Find the lines that hold "Blender". Report only how many there are.
** Start Rows **
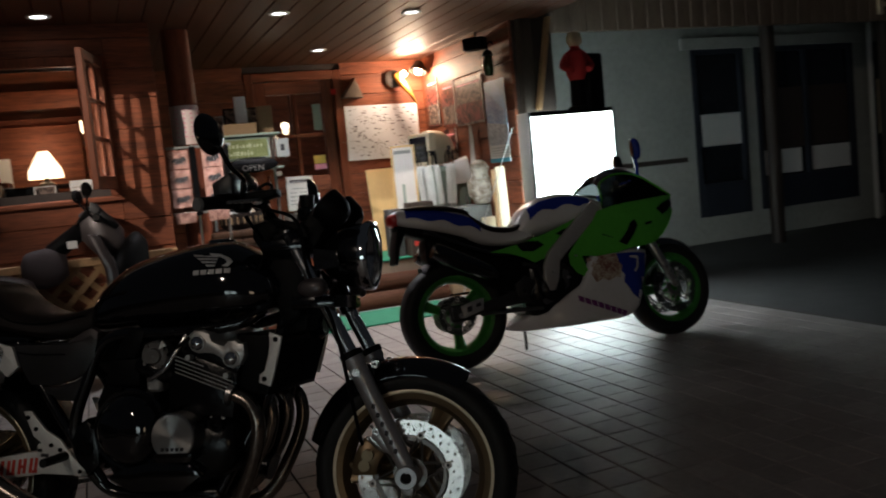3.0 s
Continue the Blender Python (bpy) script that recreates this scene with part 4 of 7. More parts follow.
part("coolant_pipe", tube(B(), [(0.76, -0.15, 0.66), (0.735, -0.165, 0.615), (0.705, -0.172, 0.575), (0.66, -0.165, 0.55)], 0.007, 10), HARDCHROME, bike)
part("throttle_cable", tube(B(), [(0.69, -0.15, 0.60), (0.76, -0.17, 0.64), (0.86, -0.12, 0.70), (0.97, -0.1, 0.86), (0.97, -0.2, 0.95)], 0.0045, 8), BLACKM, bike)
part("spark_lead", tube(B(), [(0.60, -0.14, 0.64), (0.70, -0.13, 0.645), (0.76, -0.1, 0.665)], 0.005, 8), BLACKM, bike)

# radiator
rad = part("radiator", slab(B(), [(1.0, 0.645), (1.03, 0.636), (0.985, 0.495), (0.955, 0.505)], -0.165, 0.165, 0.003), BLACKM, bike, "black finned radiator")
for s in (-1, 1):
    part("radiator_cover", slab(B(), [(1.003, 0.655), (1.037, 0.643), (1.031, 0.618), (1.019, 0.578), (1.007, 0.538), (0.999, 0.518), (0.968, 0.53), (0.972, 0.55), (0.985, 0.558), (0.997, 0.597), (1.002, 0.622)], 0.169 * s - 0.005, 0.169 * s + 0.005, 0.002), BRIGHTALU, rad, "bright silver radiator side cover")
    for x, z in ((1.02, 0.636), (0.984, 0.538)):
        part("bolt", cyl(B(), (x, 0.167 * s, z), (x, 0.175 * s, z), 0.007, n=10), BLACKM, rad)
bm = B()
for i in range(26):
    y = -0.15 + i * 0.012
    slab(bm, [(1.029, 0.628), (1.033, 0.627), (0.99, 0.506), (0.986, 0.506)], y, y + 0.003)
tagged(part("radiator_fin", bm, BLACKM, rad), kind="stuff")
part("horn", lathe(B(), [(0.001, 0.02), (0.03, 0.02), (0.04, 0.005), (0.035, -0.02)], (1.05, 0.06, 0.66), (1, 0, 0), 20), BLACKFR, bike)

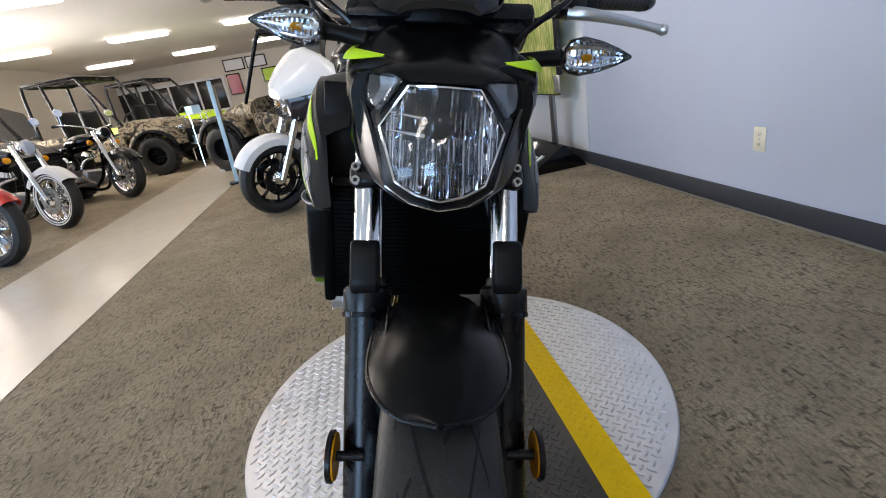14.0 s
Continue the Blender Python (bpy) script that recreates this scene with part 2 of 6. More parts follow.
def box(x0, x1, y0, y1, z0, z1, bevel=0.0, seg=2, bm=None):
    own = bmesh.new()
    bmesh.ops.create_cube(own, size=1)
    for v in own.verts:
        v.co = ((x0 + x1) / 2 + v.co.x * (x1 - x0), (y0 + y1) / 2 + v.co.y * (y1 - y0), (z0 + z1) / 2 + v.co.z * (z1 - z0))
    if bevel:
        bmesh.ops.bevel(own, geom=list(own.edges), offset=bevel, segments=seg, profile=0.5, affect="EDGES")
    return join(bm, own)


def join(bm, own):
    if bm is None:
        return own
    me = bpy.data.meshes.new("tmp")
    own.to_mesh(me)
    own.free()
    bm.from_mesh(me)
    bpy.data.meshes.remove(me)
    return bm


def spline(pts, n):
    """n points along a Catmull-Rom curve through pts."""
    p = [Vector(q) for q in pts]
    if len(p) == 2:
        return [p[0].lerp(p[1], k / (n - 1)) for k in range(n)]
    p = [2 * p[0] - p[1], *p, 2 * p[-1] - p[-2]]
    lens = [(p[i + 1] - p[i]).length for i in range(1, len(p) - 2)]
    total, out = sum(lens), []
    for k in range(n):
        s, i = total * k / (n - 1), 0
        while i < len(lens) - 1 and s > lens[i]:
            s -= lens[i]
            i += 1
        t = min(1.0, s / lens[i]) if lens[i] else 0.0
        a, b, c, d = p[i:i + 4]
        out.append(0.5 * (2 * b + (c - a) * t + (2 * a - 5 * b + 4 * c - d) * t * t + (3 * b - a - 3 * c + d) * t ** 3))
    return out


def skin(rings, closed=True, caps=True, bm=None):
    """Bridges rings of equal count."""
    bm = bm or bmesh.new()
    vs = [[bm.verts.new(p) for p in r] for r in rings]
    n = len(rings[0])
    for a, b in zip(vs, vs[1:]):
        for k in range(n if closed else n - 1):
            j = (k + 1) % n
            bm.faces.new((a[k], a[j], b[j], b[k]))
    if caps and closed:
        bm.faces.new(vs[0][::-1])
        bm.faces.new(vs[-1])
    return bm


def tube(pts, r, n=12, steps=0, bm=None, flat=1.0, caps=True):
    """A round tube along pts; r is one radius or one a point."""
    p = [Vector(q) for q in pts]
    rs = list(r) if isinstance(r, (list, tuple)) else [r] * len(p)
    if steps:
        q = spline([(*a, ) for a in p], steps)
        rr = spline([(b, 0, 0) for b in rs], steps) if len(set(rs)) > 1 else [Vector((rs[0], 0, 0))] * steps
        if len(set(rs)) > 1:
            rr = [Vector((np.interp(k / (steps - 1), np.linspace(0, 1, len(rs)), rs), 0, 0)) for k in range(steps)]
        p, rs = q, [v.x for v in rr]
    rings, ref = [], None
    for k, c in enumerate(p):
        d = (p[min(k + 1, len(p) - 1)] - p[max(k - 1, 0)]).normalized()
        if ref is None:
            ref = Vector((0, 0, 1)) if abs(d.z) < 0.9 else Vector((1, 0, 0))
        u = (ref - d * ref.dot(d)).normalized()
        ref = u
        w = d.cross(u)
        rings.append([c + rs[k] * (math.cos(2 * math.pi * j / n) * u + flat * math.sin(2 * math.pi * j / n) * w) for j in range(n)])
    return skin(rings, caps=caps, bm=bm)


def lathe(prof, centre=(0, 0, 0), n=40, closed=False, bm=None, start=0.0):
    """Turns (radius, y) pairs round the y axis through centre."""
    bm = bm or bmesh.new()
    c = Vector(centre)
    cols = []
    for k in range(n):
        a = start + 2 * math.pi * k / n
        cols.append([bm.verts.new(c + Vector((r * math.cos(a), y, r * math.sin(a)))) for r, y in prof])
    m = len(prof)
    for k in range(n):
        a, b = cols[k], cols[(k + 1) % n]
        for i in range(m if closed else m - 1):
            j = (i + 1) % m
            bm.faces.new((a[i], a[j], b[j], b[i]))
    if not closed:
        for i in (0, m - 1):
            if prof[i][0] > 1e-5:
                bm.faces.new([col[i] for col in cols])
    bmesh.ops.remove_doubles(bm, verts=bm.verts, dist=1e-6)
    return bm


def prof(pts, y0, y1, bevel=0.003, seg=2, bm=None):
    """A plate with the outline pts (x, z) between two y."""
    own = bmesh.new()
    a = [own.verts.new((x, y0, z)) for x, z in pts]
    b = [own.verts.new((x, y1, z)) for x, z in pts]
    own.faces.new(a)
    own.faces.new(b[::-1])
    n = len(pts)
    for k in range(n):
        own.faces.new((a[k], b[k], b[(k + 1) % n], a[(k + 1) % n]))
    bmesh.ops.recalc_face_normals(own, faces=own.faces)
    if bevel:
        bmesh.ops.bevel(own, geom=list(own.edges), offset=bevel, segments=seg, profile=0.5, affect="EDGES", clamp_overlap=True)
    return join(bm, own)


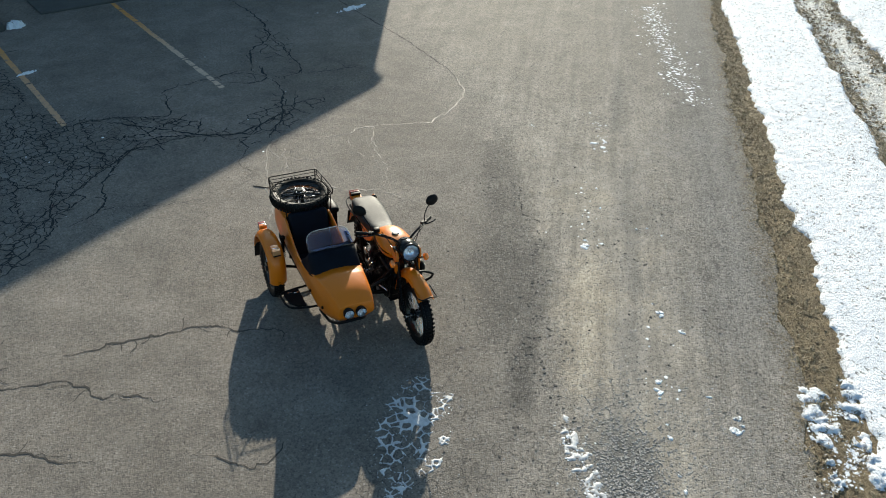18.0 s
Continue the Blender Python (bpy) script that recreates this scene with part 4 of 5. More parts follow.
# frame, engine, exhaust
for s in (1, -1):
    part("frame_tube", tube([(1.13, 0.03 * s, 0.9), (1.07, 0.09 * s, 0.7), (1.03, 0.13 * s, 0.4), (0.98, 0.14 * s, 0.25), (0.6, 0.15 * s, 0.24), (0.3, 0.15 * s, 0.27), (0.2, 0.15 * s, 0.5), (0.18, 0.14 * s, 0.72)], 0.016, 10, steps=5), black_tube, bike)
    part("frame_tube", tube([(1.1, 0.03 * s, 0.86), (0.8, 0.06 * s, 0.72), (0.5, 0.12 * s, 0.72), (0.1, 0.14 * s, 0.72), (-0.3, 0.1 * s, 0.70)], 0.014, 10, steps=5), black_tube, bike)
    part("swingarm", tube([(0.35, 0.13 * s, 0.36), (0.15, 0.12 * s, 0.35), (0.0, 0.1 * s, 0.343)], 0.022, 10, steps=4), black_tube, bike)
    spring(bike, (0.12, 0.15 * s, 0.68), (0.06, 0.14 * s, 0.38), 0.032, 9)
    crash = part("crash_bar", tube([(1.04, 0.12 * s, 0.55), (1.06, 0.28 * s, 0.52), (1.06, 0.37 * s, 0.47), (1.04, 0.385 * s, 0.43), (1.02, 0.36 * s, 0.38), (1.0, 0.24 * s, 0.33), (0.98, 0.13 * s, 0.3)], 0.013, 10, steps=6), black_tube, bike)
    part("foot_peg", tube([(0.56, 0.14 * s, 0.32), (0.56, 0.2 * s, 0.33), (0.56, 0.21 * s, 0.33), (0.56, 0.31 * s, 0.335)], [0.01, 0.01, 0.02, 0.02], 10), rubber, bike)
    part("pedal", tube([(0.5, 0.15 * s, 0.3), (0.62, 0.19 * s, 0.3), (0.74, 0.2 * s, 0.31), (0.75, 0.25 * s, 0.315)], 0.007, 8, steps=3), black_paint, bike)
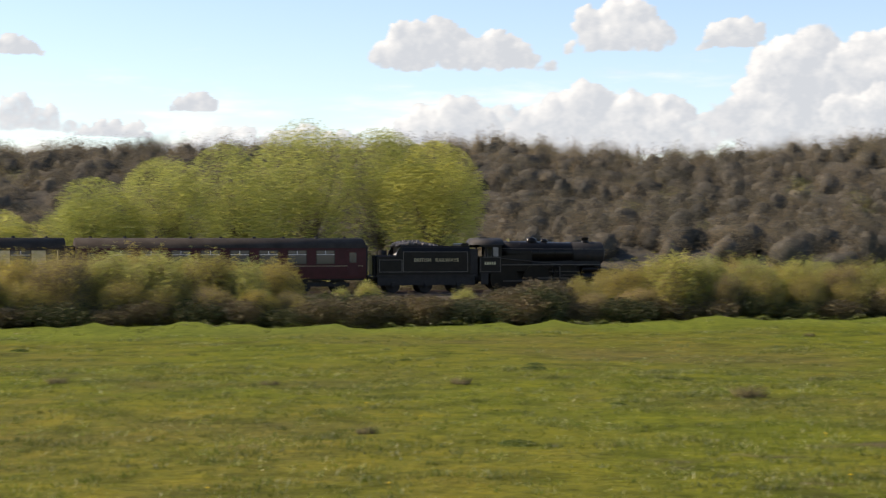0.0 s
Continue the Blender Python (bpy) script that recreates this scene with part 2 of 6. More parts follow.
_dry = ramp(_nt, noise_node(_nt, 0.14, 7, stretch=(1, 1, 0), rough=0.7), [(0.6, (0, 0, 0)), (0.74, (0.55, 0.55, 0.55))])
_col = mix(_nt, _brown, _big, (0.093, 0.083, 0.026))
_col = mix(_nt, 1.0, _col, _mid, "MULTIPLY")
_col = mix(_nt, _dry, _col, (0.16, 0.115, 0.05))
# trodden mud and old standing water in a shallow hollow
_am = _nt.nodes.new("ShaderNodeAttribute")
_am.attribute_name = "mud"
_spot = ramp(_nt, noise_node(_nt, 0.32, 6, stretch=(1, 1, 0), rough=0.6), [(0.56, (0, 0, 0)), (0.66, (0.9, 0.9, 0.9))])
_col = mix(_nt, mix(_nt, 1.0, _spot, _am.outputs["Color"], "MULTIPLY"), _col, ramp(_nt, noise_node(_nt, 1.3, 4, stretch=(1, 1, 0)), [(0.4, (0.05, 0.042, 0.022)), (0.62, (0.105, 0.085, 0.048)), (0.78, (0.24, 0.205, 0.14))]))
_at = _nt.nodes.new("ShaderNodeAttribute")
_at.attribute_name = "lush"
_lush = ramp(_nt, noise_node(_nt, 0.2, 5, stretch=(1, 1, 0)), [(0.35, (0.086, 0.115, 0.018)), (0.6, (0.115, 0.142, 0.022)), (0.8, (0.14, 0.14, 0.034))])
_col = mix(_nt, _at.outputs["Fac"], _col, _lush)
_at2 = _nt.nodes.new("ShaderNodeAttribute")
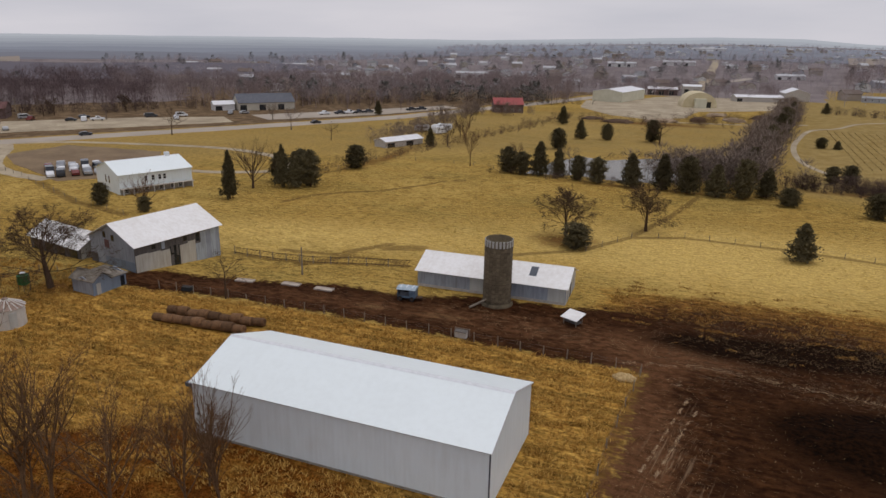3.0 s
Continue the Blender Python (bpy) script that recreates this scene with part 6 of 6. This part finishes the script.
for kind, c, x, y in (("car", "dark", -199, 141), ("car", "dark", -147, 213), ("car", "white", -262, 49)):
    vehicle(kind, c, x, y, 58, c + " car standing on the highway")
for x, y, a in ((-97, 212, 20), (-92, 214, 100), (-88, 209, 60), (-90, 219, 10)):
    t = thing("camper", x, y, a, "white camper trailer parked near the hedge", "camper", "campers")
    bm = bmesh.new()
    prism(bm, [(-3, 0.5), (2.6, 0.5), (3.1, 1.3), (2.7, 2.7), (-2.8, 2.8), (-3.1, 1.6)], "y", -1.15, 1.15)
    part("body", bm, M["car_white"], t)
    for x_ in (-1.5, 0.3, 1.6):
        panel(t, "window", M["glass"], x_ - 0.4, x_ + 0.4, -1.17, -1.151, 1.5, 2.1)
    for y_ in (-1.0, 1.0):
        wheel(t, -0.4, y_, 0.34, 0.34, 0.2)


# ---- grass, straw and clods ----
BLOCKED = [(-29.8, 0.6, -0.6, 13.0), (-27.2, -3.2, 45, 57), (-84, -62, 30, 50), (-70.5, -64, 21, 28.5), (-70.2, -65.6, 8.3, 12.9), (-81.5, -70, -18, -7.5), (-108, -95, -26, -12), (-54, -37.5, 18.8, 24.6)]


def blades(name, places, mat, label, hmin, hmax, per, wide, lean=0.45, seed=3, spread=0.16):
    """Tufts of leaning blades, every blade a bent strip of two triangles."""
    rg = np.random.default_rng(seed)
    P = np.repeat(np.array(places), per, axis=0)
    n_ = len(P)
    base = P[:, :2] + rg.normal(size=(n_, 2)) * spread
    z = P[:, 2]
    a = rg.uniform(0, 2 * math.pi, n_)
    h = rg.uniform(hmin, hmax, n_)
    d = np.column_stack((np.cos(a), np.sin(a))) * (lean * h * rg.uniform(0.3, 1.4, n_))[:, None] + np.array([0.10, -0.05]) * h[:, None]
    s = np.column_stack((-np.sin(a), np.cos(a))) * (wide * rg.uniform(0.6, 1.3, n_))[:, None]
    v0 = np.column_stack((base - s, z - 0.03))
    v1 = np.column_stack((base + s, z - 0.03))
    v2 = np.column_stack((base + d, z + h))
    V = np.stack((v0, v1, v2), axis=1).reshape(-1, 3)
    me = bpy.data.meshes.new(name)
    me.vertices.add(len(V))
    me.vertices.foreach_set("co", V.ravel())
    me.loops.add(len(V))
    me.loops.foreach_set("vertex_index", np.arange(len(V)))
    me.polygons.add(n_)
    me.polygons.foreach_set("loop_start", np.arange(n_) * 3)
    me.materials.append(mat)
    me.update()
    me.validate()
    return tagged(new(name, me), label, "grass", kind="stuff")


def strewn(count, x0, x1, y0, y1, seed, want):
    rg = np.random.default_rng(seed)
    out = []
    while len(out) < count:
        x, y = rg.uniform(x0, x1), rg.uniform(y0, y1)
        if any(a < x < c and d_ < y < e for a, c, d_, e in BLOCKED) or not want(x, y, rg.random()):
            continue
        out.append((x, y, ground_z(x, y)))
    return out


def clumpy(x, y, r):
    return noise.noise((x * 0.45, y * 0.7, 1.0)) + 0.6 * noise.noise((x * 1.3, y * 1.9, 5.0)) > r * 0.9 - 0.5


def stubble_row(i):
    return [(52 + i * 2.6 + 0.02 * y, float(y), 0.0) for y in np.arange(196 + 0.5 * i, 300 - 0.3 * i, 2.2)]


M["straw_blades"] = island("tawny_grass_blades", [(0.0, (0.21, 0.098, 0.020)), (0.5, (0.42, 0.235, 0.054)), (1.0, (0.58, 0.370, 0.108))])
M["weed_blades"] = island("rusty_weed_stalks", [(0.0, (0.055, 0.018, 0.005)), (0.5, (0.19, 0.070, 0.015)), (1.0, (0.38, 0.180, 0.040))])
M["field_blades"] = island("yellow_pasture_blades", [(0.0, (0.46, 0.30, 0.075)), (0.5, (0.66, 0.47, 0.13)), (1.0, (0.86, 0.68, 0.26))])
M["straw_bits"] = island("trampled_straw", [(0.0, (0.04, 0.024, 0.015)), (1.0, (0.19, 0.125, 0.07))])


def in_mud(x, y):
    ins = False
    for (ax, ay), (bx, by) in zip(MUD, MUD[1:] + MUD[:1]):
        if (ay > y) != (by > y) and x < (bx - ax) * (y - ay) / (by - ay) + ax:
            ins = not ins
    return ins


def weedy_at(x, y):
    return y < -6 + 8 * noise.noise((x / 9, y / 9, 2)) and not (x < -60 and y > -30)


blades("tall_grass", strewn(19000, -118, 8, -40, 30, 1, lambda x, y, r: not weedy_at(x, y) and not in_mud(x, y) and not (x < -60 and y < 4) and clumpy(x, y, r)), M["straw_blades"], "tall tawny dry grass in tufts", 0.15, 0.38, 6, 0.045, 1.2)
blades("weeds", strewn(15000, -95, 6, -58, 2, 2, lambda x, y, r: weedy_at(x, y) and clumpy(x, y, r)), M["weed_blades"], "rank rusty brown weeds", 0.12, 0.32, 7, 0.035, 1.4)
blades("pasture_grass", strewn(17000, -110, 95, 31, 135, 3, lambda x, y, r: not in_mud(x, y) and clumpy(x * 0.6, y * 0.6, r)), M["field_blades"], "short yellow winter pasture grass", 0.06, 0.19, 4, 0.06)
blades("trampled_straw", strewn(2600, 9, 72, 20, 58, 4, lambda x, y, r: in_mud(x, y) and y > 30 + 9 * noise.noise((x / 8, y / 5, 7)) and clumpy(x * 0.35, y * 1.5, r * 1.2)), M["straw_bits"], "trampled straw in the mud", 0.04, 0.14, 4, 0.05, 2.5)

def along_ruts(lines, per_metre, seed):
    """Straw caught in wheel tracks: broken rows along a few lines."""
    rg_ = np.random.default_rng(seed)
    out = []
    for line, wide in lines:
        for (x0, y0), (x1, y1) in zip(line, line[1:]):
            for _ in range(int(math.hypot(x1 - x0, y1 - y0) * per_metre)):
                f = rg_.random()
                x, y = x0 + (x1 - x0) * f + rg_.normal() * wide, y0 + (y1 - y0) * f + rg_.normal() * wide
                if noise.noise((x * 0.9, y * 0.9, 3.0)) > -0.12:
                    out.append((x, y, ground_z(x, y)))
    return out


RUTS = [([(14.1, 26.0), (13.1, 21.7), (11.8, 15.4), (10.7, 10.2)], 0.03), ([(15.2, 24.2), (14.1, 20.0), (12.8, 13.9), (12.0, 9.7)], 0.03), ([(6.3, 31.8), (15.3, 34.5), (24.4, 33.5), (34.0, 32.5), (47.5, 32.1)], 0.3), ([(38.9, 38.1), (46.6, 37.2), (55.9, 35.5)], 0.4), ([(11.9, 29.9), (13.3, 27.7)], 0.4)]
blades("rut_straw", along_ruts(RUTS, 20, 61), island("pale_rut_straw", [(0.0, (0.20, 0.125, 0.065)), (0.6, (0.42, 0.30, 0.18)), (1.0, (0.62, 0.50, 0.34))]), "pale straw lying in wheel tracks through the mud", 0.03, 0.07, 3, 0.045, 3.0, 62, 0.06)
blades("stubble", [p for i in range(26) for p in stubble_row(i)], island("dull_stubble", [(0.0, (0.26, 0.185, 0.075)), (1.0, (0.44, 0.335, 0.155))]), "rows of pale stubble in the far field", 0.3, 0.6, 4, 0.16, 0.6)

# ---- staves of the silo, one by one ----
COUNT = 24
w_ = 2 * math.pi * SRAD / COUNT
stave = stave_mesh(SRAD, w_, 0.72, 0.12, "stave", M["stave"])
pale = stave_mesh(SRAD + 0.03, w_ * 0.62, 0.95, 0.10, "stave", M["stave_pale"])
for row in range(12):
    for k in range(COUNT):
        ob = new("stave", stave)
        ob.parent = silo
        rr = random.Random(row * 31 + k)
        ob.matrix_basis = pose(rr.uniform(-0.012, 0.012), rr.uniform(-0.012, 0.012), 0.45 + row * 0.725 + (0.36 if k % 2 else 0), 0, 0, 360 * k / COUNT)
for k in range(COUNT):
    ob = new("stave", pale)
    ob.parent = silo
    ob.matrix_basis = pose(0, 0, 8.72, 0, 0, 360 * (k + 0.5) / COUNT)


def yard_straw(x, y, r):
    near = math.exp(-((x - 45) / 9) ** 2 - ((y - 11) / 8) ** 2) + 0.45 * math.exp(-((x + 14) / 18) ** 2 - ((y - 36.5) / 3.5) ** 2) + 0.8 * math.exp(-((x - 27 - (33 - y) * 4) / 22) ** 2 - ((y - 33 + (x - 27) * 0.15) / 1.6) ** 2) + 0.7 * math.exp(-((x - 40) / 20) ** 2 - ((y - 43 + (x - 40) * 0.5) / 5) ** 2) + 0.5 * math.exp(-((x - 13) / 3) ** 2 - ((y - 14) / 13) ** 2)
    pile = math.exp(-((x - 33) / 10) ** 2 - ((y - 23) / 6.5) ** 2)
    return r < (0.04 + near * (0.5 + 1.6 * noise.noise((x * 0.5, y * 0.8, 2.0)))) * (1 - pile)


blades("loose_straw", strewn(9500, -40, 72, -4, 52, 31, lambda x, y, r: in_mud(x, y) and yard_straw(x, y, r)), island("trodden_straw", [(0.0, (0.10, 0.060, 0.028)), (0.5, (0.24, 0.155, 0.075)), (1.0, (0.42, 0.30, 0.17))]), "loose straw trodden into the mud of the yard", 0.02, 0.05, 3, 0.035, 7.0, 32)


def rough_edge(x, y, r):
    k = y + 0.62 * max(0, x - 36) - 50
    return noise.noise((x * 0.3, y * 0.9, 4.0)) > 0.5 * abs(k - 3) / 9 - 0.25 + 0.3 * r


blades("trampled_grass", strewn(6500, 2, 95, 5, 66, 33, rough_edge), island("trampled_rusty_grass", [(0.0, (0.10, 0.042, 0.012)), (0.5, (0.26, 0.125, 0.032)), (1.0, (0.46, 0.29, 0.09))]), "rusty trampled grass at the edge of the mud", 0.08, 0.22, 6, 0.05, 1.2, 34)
** End Rows **
*Solution for this problem*.
5